In such environments, trading becomes less about prediction and more about reaction. The edge shifts toward patience, confirmation-based entries, and disciplined risk management. Aggressive positioning without confirmation tends to get punished more frequently because liquidity conditions do not support sustained expansion.
From a structural perspective, oil remaining above $110 keeps the system in a restrictive macro regime. It does not necessarily imply a bearish outcome for risk assets, but it does cap the intensity and duration of upside moves. Markets can still rally, but those rallies require stronger catalysts and tend to be more tactical rather than sustained.
The key variable to monitor is whether elevated oil prices begin to embed themselves into longer-term inflation expectations. If that happens, central banks are likely to maintain tighter conditions for longer, which prolongs the liquidity constraint. If oil reverses sharply, however, it can quickly reset inflation expectations and reopen the door for risk expansion.
Until that shift occurs, the dominant theme remains selective liquidity. Capital will continue concentrating into stronger assets, volatility will remain reactive rather than trending, and macro signals will play a larger role in short-term direction than pure technical structure.

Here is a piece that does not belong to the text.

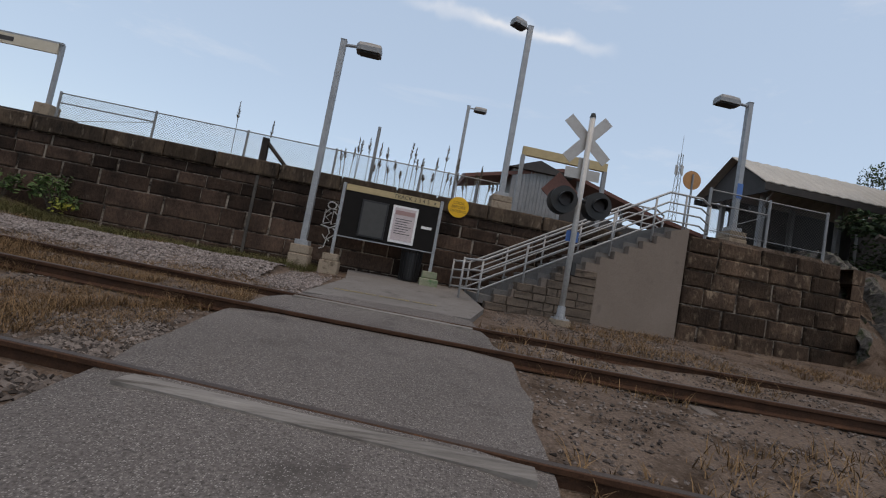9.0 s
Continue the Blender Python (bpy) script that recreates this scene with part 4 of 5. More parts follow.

Ultimately, this is not a bearish market in the traditional sense—it is a constrained one. The system is still functional, but it is operating under tighter financial conditions that limit expansion speed and increase sensitivity to macro shocks. In such a regime, success is less about catching large directional moves and more about surviving volatility cycles while preserving positioning for the next phase of liquidity expansion.